Profit Sharing

Posted in Human Resource Terms, Total Reads: 187

Definition: Profit Sharing

Profit sharing is an incentive plan which awards employees with a certain percentage of company’s profits. Under this variable pay plan, the management of the company sets out a percentage of yearly profits as a pool for sharing with employees. The amount to be distributed is decided on the basis of a formula which is devised for profit distribution. Often, profit sharing results in more money shared with employees with higher salary and lesser amount to the employees whose compensation is lower. Profit sharing works best in organisations which have relatively stable earnings, or if the earnings are gradually increasing.

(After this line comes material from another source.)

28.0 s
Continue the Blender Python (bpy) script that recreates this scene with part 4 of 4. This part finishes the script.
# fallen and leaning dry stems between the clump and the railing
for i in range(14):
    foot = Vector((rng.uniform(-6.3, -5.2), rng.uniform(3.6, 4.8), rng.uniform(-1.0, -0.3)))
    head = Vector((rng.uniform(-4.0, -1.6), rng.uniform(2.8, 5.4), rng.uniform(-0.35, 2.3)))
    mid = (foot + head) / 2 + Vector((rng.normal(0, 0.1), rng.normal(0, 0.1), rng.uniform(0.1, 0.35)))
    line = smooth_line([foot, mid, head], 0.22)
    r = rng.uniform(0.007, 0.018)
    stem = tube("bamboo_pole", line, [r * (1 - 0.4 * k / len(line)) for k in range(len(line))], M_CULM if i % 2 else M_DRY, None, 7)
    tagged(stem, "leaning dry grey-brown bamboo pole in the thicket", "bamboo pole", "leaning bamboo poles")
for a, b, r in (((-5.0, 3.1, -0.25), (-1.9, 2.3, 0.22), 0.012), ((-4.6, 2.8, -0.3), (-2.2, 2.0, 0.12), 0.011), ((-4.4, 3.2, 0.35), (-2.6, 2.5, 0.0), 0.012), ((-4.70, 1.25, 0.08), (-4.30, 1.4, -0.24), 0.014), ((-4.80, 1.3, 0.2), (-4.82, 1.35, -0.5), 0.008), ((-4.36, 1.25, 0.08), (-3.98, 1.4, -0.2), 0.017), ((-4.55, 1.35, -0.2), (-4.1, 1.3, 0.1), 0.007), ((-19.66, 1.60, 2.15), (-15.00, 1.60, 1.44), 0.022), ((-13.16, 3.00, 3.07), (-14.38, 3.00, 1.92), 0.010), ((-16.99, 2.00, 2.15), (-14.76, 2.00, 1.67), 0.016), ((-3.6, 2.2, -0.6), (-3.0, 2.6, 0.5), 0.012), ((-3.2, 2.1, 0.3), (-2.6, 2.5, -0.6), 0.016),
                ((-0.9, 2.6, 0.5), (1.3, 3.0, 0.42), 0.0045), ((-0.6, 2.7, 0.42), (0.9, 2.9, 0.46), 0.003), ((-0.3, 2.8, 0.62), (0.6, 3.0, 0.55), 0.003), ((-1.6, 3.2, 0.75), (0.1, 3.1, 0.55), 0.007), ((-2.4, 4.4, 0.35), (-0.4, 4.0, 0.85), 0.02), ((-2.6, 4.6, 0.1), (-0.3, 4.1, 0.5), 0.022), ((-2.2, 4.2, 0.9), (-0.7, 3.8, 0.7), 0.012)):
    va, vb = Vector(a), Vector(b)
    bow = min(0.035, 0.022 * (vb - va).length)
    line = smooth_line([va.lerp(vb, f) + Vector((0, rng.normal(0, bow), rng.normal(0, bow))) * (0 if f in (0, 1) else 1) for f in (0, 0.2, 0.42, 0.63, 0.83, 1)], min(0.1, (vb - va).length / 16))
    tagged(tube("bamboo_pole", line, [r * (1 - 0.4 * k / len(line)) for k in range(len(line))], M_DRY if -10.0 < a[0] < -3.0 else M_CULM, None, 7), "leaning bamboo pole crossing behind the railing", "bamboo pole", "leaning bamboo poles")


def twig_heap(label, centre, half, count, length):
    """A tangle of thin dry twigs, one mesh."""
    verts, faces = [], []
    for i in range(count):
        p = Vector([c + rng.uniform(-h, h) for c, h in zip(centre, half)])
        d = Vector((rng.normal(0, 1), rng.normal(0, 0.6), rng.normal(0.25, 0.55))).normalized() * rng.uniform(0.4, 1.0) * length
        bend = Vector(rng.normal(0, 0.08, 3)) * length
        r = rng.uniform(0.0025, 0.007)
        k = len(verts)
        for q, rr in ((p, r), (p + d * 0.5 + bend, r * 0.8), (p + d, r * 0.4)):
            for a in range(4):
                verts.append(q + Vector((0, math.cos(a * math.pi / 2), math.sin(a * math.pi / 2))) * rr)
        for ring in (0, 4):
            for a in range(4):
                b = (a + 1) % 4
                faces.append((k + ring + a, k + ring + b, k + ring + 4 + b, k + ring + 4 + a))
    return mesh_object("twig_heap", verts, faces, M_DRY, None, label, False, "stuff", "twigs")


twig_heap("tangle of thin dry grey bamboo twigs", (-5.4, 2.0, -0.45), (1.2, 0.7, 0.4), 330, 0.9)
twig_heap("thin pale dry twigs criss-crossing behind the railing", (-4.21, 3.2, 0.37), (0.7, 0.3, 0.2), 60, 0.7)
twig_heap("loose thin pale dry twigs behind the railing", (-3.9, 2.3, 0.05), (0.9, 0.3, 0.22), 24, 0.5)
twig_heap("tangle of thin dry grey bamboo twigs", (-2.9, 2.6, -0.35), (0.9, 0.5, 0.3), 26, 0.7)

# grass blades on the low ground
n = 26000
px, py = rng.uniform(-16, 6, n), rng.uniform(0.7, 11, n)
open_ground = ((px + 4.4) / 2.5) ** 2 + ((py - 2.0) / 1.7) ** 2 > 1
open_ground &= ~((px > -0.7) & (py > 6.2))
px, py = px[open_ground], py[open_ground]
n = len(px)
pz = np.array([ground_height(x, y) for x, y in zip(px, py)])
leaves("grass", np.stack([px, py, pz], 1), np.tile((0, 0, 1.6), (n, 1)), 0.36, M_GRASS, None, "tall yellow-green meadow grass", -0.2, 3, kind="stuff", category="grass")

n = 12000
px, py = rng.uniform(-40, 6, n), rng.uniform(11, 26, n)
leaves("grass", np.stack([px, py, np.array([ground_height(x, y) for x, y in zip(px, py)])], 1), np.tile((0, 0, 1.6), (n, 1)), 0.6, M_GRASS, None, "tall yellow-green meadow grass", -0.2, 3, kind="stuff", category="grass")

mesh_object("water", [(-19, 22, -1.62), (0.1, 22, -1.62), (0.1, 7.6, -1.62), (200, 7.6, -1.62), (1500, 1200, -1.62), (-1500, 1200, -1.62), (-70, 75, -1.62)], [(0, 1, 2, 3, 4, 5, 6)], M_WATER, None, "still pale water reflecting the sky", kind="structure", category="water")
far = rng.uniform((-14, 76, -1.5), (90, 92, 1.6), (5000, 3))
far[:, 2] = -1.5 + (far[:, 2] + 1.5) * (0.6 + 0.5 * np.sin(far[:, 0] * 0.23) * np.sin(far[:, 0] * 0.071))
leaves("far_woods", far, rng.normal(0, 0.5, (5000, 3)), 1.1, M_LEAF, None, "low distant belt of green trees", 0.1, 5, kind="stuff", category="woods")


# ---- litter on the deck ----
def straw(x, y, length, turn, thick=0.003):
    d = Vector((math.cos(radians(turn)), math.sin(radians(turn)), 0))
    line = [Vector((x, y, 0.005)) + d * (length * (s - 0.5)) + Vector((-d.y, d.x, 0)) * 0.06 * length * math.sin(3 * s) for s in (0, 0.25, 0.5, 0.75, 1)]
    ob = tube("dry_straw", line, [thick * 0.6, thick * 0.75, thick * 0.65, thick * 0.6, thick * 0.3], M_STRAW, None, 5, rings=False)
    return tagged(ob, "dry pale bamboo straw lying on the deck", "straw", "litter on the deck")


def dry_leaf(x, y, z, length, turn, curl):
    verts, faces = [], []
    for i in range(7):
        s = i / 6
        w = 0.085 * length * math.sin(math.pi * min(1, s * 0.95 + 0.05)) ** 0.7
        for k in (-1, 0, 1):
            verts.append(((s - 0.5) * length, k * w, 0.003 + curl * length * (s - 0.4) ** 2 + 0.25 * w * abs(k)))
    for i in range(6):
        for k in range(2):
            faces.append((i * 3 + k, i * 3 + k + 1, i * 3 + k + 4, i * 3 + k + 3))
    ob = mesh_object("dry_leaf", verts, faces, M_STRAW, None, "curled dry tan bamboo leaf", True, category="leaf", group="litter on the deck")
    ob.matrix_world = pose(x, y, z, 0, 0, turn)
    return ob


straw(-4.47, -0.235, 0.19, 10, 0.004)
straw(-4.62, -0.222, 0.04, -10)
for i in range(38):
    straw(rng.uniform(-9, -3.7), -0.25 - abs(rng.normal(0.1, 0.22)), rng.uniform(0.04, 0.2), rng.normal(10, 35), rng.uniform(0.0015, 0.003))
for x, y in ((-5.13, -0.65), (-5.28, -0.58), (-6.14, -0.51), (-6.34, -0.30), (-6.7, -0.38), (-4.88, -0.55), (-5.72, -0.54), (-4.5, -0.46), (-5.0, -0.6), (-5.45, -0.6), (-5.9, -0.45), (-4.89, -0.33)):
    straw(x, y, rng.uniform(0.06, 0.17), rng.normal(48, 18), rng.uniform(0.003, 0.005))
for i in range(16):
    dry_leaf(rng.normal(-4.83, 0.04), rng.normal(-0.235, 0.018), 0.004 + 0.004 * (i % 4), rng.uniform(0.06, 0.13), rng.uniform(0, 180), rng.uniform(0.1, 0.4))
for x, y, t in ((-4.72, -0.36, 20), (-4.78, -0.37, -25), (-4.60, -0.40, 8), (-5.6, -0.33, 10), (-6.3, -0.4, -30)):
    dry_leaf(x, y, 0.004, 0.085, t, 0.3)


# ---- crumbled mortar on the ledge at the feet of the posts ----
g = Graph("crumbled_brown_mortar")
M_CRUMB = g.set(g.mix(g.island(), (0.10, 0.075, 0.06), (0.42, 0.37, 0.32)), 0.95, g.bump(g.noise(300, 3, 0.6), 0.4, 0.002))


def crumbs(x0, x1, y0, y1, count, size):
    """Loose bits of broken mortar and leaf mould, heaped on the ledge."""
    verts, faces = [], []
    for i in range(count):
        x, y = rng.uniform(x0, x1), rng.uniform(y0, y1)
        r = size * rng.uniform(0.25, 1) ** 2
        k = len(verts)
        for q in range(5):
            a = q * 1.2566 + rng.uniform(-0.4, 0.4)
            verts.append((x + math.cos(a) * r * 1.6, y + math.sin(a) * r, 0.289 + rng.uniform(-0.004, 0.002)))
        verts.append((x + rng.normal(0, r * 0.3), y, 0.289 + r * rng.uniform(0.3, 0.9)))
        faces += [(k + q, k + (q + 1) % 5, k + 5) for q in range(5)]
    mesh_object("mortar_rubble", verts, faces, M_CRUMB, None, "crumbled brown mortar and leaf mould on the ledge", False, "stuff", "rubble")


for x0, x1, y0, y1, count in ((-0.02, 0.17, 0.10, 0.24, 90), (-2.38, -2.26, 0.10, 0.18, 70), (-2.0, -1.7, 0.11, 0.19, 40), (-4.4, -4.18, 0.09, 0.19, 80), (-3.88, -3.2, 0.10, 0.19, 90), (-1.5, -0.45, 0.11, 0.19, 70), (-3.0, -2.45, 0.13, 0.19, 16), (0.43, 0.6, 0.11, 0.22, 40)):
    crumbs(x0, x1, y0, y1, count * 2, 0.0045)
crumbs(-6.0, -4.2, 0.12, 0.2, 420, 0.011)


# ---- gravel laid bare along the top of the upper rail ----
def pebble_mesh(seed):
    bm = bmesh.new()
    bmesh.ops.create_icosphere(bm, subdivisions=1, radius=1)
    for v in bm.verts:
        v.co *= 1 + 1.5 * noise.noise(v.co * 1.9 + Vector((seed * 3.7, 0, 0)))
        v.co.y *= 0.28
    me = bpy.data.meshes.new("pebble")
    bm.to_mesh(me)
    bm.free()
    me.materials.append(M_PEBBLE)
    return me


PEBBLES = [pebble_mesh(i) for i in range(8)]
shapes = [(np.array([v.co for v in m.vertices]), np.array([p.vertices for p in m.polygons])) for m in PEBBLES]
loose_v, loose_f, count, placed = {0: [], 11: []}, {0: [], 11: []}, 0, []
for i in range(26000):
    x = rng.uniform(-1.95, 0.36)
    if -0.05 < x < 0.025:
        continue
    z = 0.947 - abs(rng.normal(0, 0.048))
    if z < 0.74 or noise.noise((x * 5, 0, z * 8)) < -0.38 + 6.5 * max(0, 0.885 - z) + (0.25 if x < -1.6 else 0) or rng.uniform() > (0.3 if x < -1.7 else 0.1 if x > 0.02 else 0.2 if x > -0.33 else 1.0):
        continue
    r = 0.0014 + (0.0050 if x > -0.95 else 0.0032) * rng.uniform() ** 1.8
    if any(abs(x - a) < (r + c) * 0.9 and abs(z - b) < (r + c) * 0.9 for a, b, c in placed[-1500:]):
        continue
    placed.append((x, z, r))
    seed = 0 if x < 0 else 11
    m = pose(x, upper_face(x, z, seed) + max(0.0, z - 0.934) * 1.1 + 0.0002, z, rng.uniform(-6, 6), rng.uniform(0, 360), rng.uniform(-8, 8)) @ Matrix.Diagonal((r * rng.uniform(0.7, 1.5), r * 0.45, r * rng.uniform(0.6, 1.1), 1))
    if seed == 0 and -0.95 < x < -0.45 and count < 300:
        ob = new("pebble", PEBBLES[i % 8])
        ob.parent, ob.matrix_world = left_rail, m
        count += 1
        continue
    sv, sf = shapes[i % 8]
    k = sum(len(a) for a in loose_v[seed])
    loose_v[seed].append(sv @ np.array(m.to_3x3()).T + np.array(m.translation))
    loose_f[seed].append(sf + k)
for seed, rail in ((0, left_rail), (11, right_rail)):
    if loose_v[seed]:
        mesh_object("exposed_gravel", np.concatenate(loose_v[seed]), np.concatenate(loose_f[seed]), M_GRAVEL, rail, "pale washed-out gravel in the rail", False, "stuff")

There are several advantages of implementing profit sharing mechanism which have been discussed below:

• Cordial employee-employer relations: In settings like factories, implementation of profit sharing will ensure that workers understand that their actions have impact on company’s profits, and hence on their final pay. Thus, they will take their tasks seriously and there will be lower chances of strikes and untoward incidents.

• Reduced turnover: Usually, the payment is directly related to the length of service of an employee in the organisation. Hence, employees will hesitate to move to new jobs if they want to earn higher bonuses, thus reducing the labour turnover.

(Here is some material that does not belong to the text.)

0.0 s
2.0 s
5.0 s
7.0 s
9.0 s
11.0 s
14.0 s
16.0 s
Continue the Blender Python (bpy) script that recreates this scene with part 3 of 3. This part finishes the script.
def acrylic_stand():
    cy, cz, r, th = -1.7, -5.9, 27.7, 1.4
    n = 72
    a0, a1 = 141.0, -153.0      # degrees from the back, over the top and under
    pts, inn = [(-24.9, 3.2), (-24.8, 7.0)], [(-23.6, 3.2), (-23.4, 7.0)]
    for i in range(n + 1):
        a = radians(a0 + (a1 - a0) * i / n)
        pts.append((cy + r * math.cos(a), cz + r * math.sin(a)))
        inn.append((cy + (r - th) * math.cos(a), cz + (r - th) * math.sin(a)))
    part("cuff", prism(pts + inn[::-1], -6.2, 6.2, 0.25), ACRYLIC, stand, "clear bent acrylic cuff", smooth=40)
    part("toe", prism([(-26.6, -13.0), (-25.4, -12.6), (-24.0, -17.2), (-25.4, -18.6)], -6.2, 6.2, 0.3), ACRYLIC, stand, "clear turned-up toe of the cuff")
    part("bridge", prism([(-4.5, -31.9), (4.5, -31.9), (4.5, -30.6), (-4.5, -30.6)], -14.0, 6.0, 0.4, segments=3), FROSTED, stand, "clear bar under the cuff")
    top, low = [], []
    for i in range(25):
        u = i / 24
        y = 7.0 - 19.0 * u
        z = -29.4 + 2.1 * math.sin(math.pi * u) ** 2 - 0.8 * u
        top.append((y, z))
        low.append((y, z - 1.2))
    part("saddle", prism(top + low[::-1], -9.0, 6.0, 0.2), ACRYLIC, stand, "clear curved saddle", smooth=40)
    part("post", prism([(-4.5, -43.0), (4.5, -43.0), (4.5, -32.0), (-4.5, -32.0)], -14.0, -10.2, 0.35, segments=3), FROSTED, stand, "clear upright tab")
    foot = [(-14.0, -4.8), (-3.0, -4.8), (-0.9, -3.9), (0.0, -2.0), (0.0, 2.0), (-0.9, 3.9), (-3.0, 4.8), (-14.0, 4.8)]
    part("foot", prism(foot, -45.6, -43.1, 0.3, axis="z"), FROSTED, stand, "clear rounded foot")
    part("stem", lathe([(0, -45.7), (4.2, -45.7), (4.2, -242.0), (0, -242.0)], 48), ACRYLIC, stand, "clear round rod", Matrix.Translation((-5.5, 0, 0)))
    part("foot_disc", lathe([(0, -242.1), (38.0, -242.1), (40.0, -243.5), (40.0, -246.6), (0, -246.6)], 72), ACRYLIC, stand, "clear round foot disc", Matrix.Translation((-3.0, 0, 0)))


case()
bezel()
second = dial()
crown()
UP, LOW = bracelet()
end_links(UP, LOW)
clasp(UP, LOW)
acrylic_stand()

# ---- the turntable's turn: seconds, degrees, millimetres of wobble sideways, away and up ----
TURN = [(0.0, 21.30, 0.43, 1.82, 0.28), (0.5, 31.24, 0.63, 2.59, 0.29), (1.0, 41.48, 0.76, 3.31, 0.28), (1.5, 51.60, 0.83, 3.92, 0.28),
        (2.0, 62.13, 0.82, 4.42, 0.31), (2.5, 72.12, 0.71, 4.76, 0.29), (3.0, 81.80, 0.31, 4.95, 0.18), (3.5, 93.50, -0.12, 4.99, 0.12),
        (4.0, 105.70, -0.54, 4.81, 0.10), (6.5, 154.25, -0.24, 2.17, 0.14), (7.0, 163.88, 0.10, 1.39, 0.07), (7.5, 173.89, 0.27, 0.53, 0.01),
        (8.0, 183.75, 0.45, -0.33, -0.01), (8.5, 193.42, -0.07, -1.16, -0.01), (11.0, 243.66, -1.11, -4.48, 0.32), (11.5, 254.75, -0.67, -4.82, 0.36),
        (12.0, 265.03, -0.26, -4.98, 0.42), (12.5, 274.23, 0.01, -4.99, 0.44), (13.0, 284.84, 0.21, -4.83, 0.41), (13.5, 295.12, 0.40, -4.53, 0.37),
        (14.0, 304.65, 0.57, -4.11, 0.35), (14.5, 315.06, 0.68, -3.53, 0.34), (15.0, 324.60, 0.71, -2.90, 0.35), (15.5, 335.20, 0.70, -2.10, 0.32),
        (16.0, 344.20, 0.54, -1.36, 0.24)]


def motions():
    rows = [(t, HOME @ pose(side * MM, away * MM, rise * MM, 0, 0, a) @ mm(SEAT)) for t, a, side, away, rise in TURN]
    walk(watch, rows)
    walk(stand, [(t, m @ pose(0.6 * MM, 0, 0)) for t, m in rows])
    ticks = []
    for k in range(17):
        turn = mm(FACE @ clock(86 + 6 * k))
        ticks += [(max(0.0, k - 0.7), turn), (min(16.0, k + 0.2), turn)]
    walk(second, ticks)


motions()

• Less supervision: Employees realise that their higher efficiency will result in higher earnings for them, hence they are better motivated to work efficiently and thus, do not require constant supervision to enable them to work.

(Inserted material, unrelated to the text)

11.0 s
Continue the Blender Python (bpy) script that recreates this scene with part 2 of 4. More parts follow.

Like any other scheme, profit sharing has its share of pitfalls as well. These include:

• No bonus if the company incurs loss: the worker only gets his share of profit if the organisation earns a yearly profit. Hence, there is always an element of uncertainty associated with this scheme, even if the workers perform to the best of their abilities. In many situations, the company cannot earn profits due to external factors too, like recession, fluctuating demand or unfavourable business conditions.

• Measured reduction or profits: Sometimes, cunning members of the management manipulate the reports to showcase lesser profits, so that they can take away the share of the workers illegally.

• Not an effective means of measuring performance: Under profit sharing, no clear distinction can be made between workers. Thus, the high performing employees are not sufficiently motivated to work to the best of their capabilities.